We must get away from the idea people are silos. Just because people are experts, they must not do it all alone. Cross-functional teams require cross-functional people, who are able to contribute critical questions beyond their core expertise. It is the key to focus and robustness.
Subject matter experts are silos – subject matter expertise needs to be shared. If experts are leaving a project, the subject stays. By then, if you are not able to close such a gap from within your organization, expertise needs to be bought from the outside.
Experts from the outside do not know anything about the culture in your organization – but they will affect it. Others will be skeptical, how new people can become heroes in their organization, while they seem not to be valued.
There is only one profound way to come around the problem: don’t make people silos by making them subject matter experts.
Expertise and Robustness
Expertise is a subject matter for an organization. Team work needs to involve subject matter expertise, but not rely on a subject matter expert. If an expert is failing, the whole team will fail. Failure is not a matter of learning anymore; it becomes a matter of success in teams. The only measure for success is their expertise. Robustness is up to them and their solutions.
But there are experts. Experts are still a big asset for an organization – if the organizations knows how to make use of them:
The best experts can do is to multiply their expertise by sharing their knowledge and train others. For all of us, the best thing that can happen to us, is to have an expert by our side, who helps us to learn faster.
Cross-functional teams with end-to-end responsibility are the fast track to success. If teams have to decide on themselves, how to deliver best results to clients, they will make considerations based on their means.
Considering the multitude of concerns, which teams have to address in an end-to-end setup, it will bring them to the boundaries of their capacities.

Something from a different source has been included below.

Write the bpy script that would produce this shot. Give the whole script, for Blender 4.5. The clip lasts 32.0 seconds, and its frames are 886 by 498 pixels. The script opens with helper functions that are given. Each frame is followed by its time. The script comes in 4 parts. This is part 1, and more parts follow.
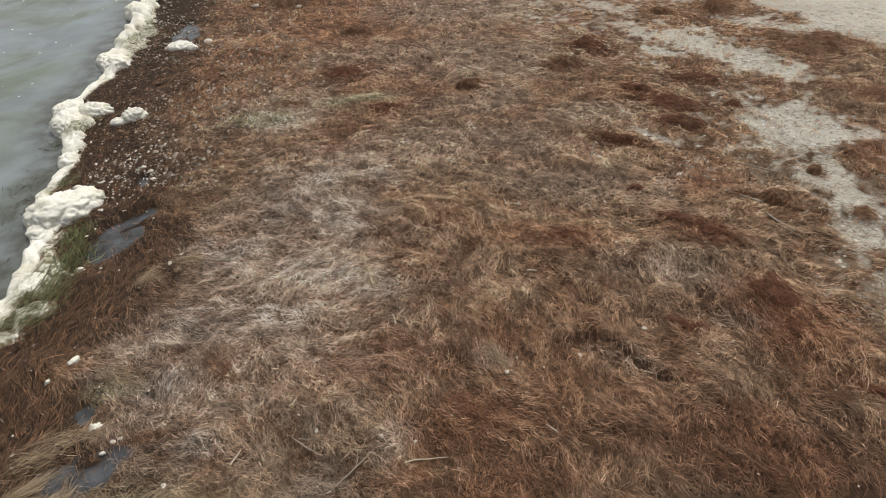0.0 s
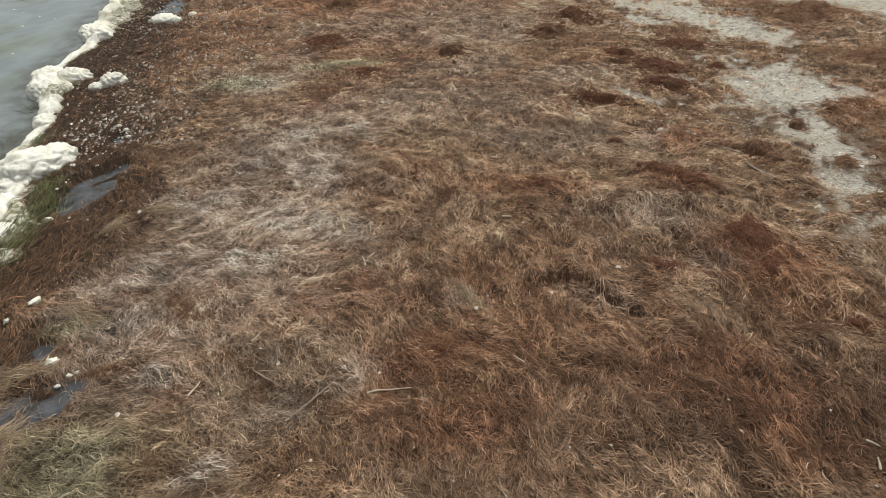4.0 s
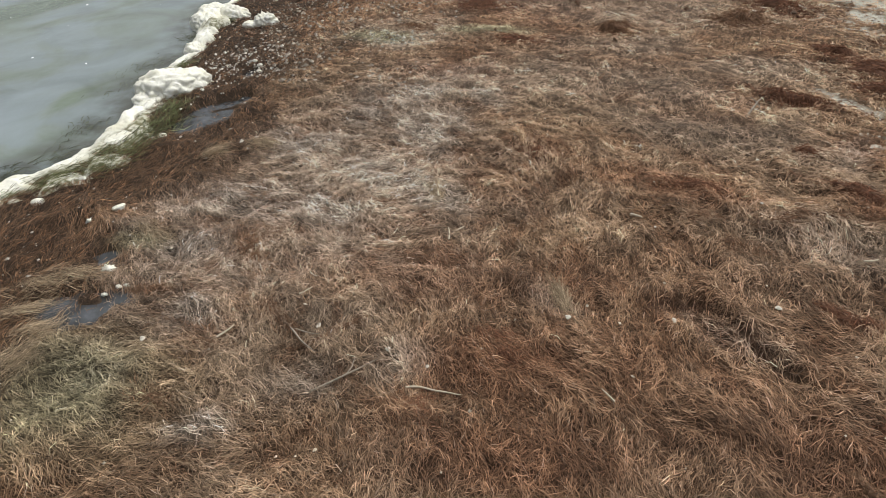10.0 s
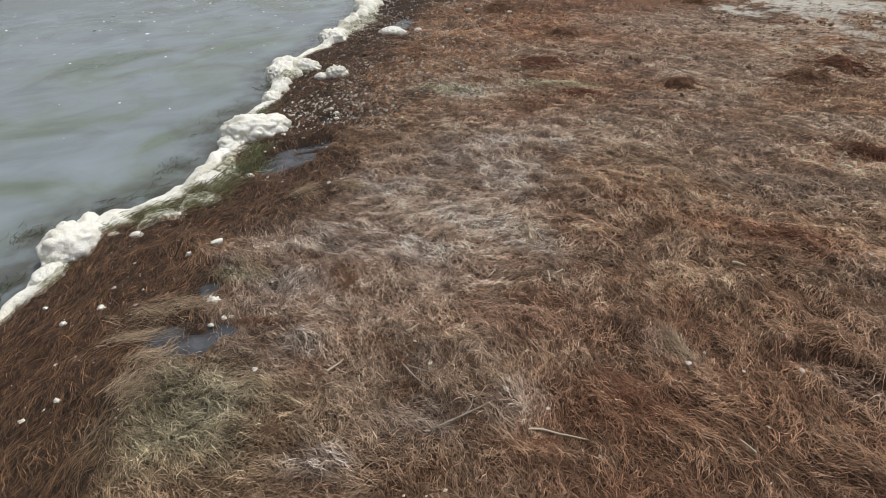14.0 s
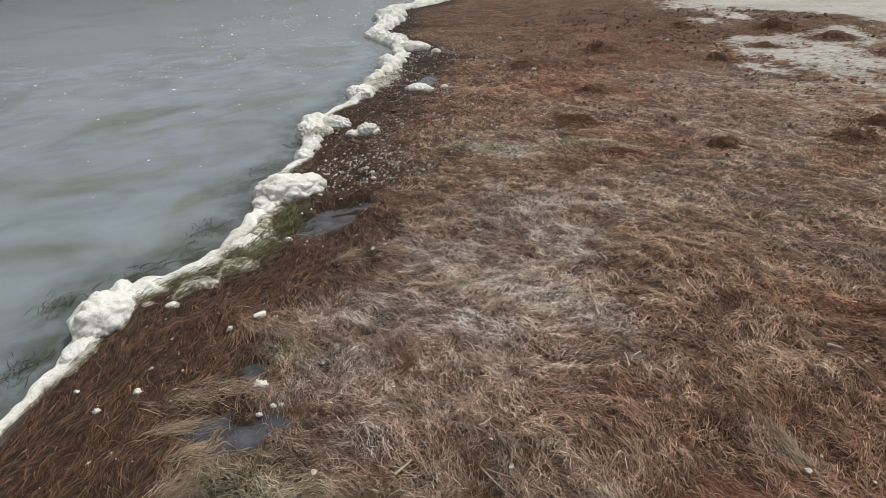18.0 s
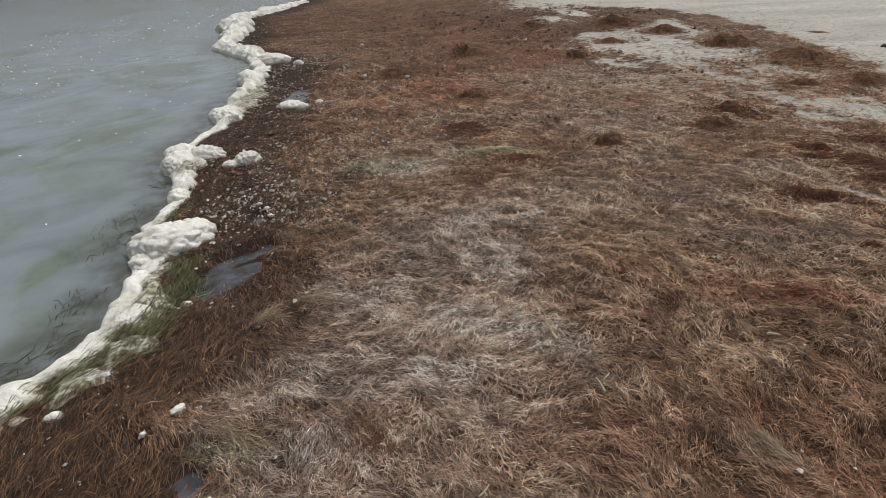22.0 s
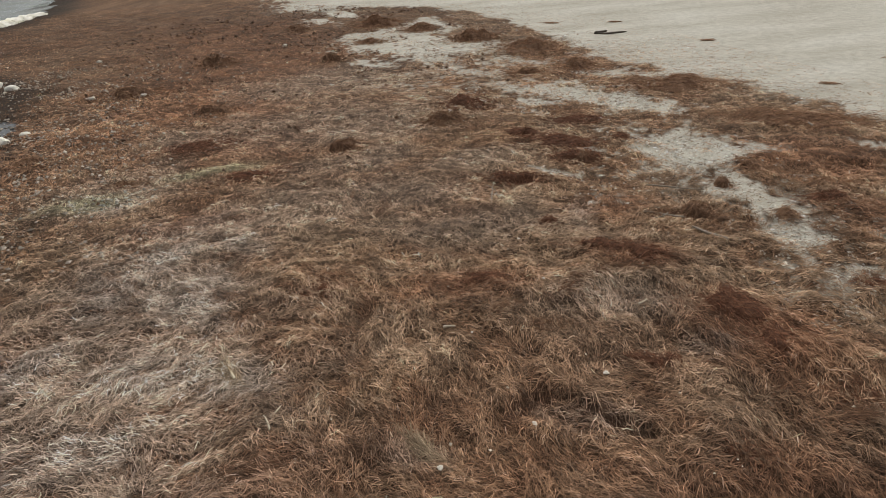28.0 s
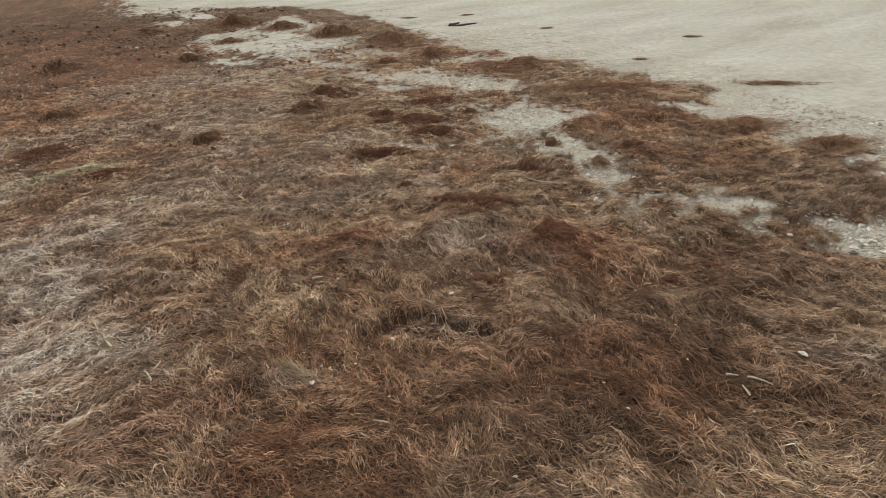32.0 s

Teams cannot grow endlessly, as there are natural limits. Teams with more than 15 members do not work collaboratively anymore; structures will be required, which would lead to sub-teams. But these teams cannot claim to be autonomous with end-to-end responsibility anymore.
The way out is to balance needs with expertise. We look for t-shaped people – people who are cross-functional on themselves.
Not 100% experts anymore, but 80% deliverers and 50% contributors. People who know enough to be able to take over parts of the delivery; who can learn from others and ask critical questions based on their fair knowledge about the subject.
In this setup attitude overrules expertise; the right attitude to support others instead of working on a hero status for oneself. But it needs guidance – from people who know how to enrich expertise; in the right way, at the right time, with the right tools.
This is the kind of expertise, which makes experts highly appreciated persons in an organization. They help others to keep focus.
As everyone is invited to learn from experts in this setup, everyone can become an expert for any kind of subject. Interests matter – and a sense for the organization. Expertise can be grown. It must not be delegated anymore. A new kind of humble heroes awakes from the former definition of subject matter experts.